Collected material:
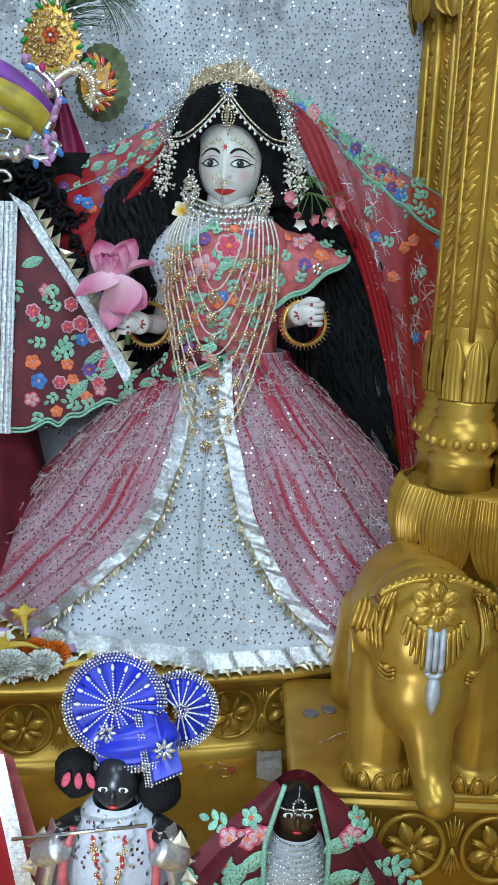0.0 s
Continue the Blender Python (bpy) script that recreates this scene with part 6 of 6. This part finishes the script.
def fan(c, nrm, r, name, part_arc, disc_label, seed):
    th = thing(name, disc_label, "headdress", "", c)
    R = frame_of(nrm)
    C = np.array(c)
    b = Bag()
    a0, a1 = part_arc

    def pt(q, a, o=0.0):
        return C + R @ np.array((q * math.cos(a), q * math.sin(a), o))
    addgrid(b, lambda u, v: pt(r * v, a0 + (a1 - a0) * u, 0.004 * math.sin(40 * u) * v + 0.008 * (1 - v)), 120, 6)
    silk = part("pleated_fan", b, BLUE_SILK, th, "pleated royal blue silk")
    b = Bag()
    for q in (0.86, 0.92, 0.98, 1.03):
        for k in range(int(r * q * (a1 - a0) / 0.0046)):
            ball(b, pt(r * q, a0 + k * 0.0046 / (r * q), 0.005), (0.0021,) * 3)
    part("stone_rim", b, CRYSTAL, th, "rim of clear stones")
    n = int((a1 - a0) / 0.36)
    for k in range(n):
        a = a0 + (k + 0.5) * (a1 - a0) / n
        b = Bag()
        for q in np.linspace(0.15, 0.62, 9):
            ball(b, pt(r * q, a, 0.010), (0.0015,) * 3)
        ball(b, pt(r * 0.73, a, 0.009), (0.0022, 0.0022, 0.0022))
        Rm = frame_of(nrm)
        pad(b, pt(r * 0.66, a, 0.008), Rm, r * 0.15, r * 0.075, a, 0.003, 0, 0.3)
        part("ray", b, PEARL, silk, "ray of pearls")
    b = Bag()
    for k in range(24):
        q = 0.0022 * math.sqrt(k)
        ball(b, pt(q, 2.4 * k, 0.014), (0.0018,) * 3)
    part("hub", b, CRYSTAL, th, "cluster of clear stones")
    return th, pt


th, pt = fan((-0.152, 1.045, 1.085), (0.03, -1, 0.28), 0.066, "blue_turban", (0.0, 6.2832), "royal blue pleated turban fan with stones and pearls", 1)
for (ox, oz, rr) in ((-0.008, -0.036, 0.012),):
    b = Bag()
    for k in range(8):
        pad(b, pt(0.036, -1.8, 0.012), frame_of((0.03, -1, 0.28)), rr, rr * 0.42, k * math.pi / 4, 0.003, 0, 0.4, 0.002)
    part("stone_star", b, CRYSTAL, th, "star of clear stones")
fan((-0.068, 1.065, 1.07), (0.15, -1, 0.3), 0.05, "blue_side_fan", (-1.9, 2.6), "royal blue pleated side fan with stones", 2)
b = Bag()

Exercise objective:
Images in the data above are to be skipped. Retype all other material exactly.

Result:
0.0 s
Continue the Blender Python (bpy) script that recreates this scene with part 6 of 6. This part finishes the script.
def fan(c, nrm, r, name, part_arc, disc_label, seed):
    th = thing(name, disc_label, "headdress", "", c)
    R = frame_of(nrm)
    C = np.array(c)
    b = Bag()
    a0, a1 = part_arc

    def pt(q, a, o=0.0):
        return C + R @ np.array((q * math.cos(a), q * math.sin(a), o))
    addgrid(b, lambda u, v: pt(r * v, a0 + (a1 - a0) * u, 0.004 * math.sin(40 * u) * v + 0.008 * (1 - v)), 120, 6)
    silk = part("pleated_fan", b, BLUE_SILK, th, "pleated royal blue silk")
    b = Bag()
    for q in (0.86, 0.92, 0.98, 1.03):
        for k in range(int(r * q * (a1 - a0) / 0.0046)):
            ball(b, pt(r * q, a0 + k * 0.0046 / (r * q), 0.005), (0.0021,) * 3)
    part("stone_rim", b, CRYSTAL, th, "rim of clear stones")
    n = int((a1 - a0) / 0.36)
    for k in range(n):
        a = a0 + (k + 0.5) * (a1 - a0) / n
        b = Bag()
        for q in np.linspace(0.15, 0.62, 9):
            ball(b, pt(r * q, a, 0.010), (0.0015,) * 3)
        ball(b, pt(r * 0.73, a, 0.009), (0.0022, 0.0022, 0.0022))
        Rm = frame_of(nrm)
        pad(b, pt(r * 0.66, a, 0.008), Rm, r * 0.15, r * 0.075, a, 0.003, 0, 0.3)
        part("ray", b, PEARL, silk, "ray of pearls")
    b = Bag()
    for k in range(24):
        q = 0.0022 * math.sqrt(k)
        ball(b, pt(q, 2.4 * k, 0.014), (0.0018,) * 3)
    part("hub", b, CRYSTAL, th, "cluster of clear stones")
    return th, pt


th, pt = fan((-0.152, 1.045, 1.085), (0.03, -1, 0.28), 0.066, "blue_turban", (0.0, 6.2832), "royal blue pleated turban fan with stones and pearls", 1)
for (ox, oz, rr) in ((-0.008, -0.036, 0.012),):
    b = Bag()
    for k in range(8):
        pad(b, pt(0.036, -1.8, 0.012), frame_of((0.03, -1, 0.28)), rr, rr * 0.42, k * math.pi / 4, 0.003, 0, 0.4, 0.002)
    part("stone_star", b, CRYSTAL, th, "star of clear stones")
fan((-0.068, 1.065, 1.07), (0.15, -1, 0.3), 0.05, "blue_side_fan", (-1.9, 2.6), "royal blue pleated side fan with stones", 2)
b = Bag()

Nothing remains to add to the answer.